UNRWA is a designated UN agency to provide aid for Palestinian refugees across the Middle East.
The commissioner-general for the United Nations Relief and Works Agency (UNRWA), Philippe Lazzarini, arrived in Qatar on Monday to seek funding as services to millions of Palestinian refugees are at risk of suspension due to a severe financial crisis.
Lazzarini visited Doha for a high-level meeting to discuss ways to financially support UNRWA, which provides education and healthcare among other essential services to some 5.7 million registered Palestinian refugees across the region.
Lazzarini warned the organisation is now in the “danger zone” and could face total collapse as it is running out of resources that allow it to help refugees.
“The funding for the organisation has not increased in nearly 10 years,” he said.
For years, the organisation has been committed to assist Palestinian refugees in Jordan, Lebanon, Syria, and the occupied territories of the West Bank, East Jerusalem and the Gaza Strip.
Lazzarini noted UNRWA has been the “only lifeline” for refugees who continue to struggle in crisis-hit areas.
“UNRWA, being weakened because of the financial crisis, is unable to meet their expectations and hence you have more distress, despair, and anger,” he said, stressing that the situation in some refugee camps is worsening.
“There is a total mismatch between the expected delivery and demand being given to the agency, and the resources being made available,” he said.
Last month, Lazzarini said UNRWA is experiencing an “existential” budget crisis, and appealed for urgent funding of $120 million to prevent shutting down education, healthcare and other vital services.
Earlier, the agency requested funding of $800 million to eliminate the risk of halting any kind of services.
The worrying situation comes despite a $18 million pledge by Qatar and US President Joe Biden restoring $235 mllion in aid to Palestinian refugees in April.
Earlier this year, the United Kingdom, UNRWA’s third-largest donor, reduced its funding from $57 million to $28 million.
“Over the last few years, what we did was a number of efficiency measures, which after that became posterity measures and started to impact on the quality of those services,” Lazzarini said.
“Today, we cannot go further without really impacting the services towards the Palestinian refugees and hence, raising the alarm bell,” he added.
For his trip to Doha two main outcomes are hoped to be reached, he told Al Jazeera.
“The first is to help the organisation, not to collapse it,” he said. “We have entered a danger zone. It is most important we keep our schools and health centres open, especially in the middle of a pandemic.”
He also said that as part of revising the distribution of funding for UNRWA, he will seek further support from GCC countries “in general, in order to have better visibility on where we are going.”
Meanwhile, an international donors’ conference organised by Jordan is set to take place in later this month to gather support for the agency, which has requested $800m in funding.
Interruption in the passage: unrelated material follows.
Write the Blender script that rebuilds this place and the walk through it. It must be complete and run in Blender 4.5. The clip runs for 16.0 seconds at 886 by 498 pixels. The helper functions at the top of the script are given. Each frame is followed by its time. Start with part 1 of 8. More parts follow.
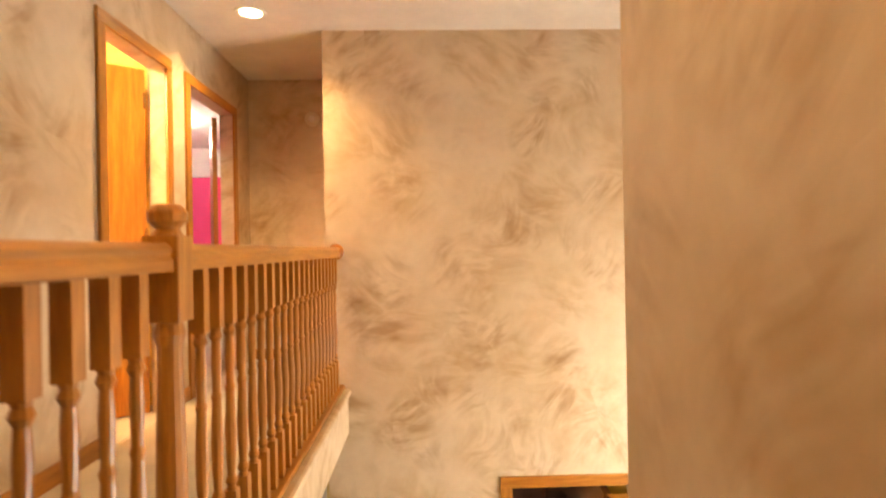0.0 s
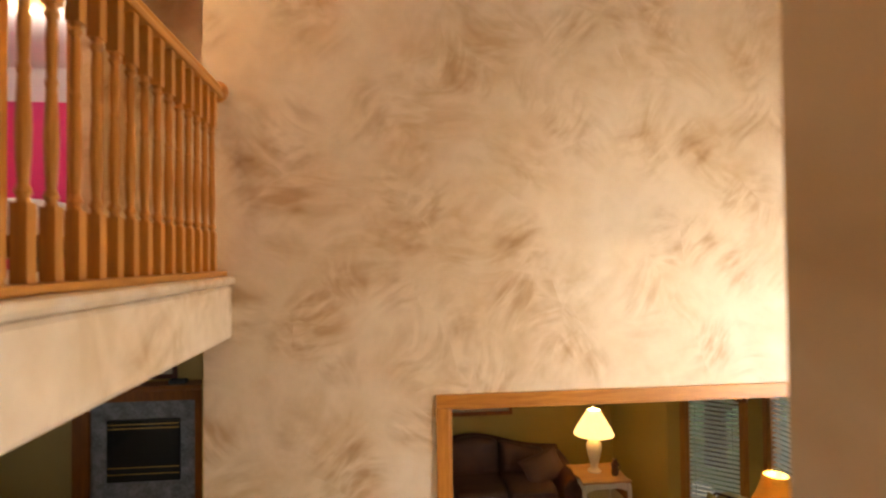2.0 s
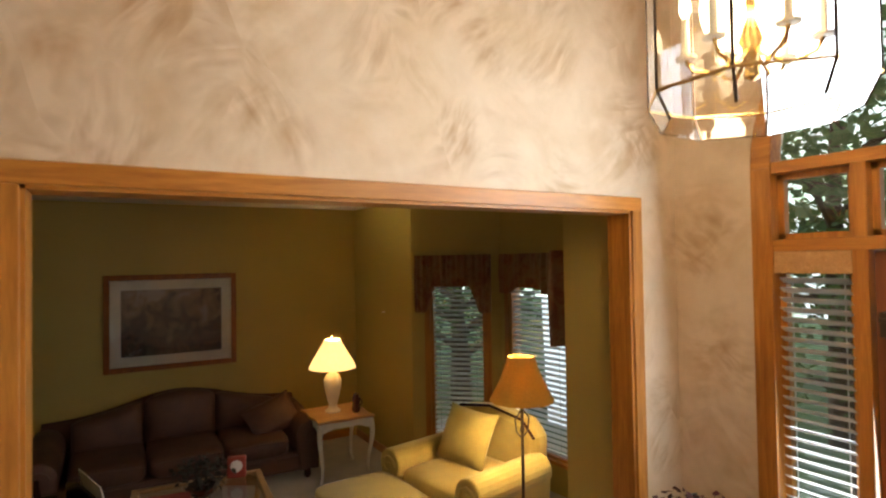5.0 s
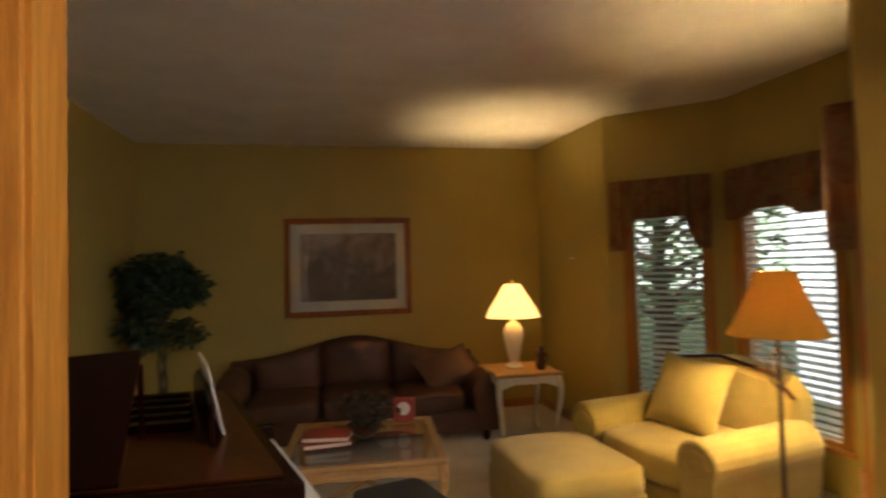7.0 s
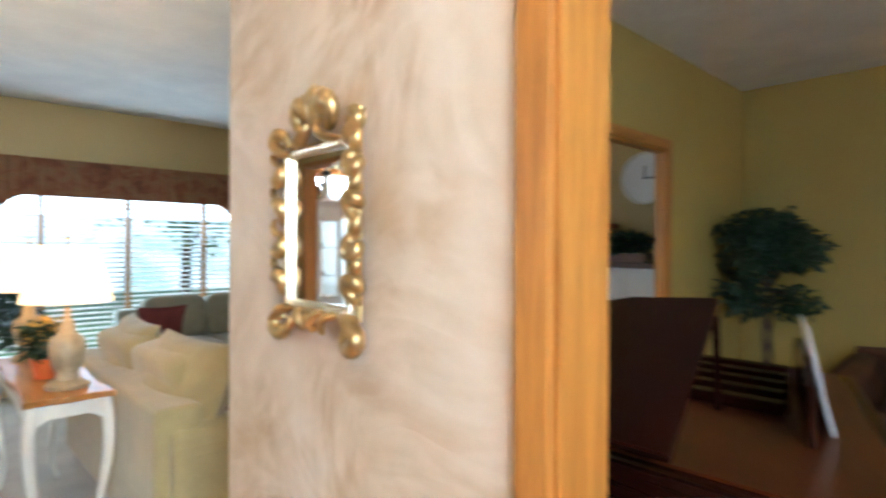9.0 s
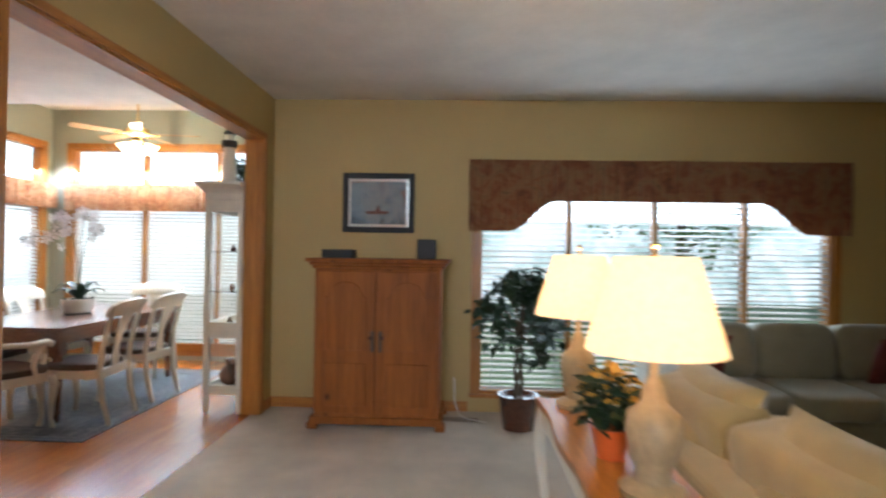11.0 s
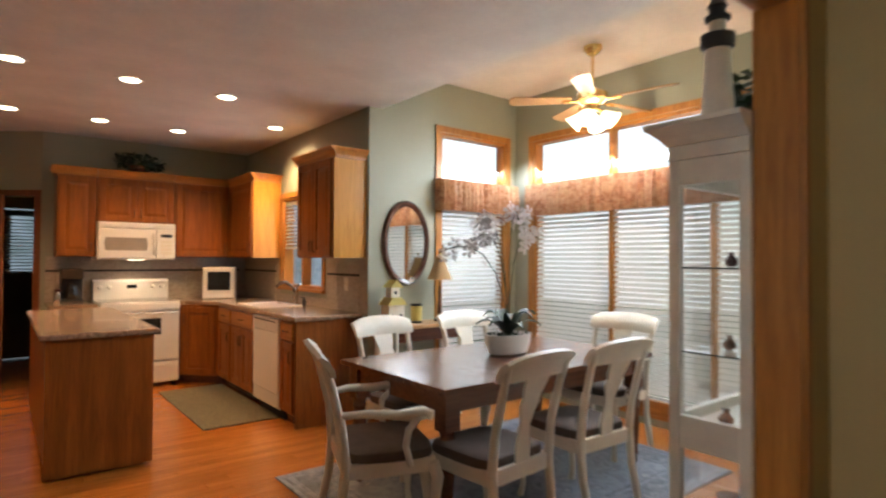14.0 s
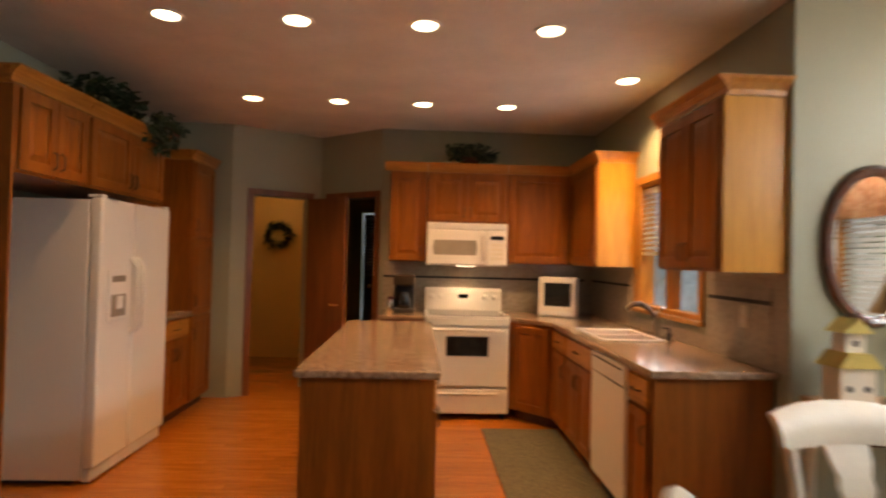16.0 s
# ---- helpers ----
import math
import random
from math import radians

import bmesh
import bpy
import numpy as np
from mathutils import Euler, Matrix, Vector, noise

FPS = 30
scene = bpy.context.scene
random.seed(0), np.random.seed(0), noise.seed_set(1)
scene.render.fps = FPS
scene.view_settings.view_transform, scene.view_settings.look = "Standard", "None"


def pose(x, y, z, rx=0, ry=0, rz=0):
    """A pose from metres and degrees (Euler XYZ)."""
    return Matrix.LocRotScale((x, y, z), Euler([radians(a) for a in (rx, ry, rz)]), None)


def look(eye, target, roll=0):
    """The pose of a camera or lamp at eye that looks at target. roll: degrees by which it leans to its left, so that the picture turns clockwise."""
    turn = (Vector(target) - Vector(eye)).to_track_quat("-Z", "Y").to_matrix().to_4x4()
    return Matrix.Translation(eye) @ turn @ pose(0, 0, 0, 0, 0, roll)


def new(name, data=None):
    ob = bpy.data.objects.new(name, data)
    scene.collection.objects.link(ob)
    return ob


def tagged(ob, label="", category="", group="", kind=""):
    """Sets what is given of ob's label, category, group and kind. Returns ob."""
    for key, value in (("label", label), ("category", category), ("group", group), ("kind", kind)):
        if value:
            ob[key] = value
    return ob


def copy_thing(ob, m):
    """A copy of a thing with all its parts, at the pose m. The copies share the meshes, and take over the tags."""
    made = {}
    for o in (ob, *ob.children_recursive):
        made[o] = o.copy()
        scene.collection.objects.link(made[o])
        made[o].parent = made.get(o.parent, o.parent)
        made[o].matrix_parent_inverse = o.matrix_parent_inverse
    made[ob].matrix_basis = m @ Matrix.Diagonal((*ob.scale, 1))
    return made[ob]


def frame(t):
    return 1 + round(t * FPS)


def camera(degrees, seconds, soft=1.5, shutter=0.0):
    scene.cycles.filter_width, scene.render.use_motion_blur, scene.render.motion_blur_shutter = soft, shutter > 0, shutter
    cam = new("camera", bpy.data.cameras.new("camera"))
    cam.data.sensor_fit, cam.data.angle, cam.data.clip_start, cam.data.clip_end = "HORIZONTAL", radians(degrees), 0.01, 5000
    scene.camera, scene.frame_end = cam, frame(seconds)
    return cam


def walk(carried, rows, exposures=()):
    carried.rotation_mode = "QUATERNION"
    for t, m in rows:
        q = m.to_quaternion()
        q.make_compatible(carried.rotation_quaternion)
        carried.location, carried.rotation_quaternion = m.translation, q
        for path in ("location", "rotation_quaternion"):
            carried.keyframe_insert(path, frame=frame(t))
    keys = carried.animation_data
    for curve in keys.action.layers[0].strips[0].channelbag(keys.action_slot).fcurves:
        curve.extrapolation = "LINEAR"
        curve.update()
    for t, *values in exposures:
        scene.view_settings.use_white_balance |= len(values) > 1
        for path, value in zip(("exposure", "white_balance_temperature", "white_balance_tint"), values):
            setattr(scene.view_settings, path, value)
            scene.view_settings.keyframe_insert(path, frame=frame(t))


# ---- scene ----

On Monday, UNRWA staff in Jordan launched a protest in the capital to call for donor countries to aid the dwindling agency.
It is a “message to the agency’s (UNRWA’s) management that they should not take away from the rights of the employee, whether in salary, bonus, or job security,” said Riyad Zygan, head of UNRWA Local Workers Union in Jordan.
In an earlier statement, Lazzarini said it was not clear to agency officials if they would be able to carry on their services in November and December.
“The minimum we owe to the Palestinian refugees is to continue to invest in their human development in the absence of durable peace in the region,” he said.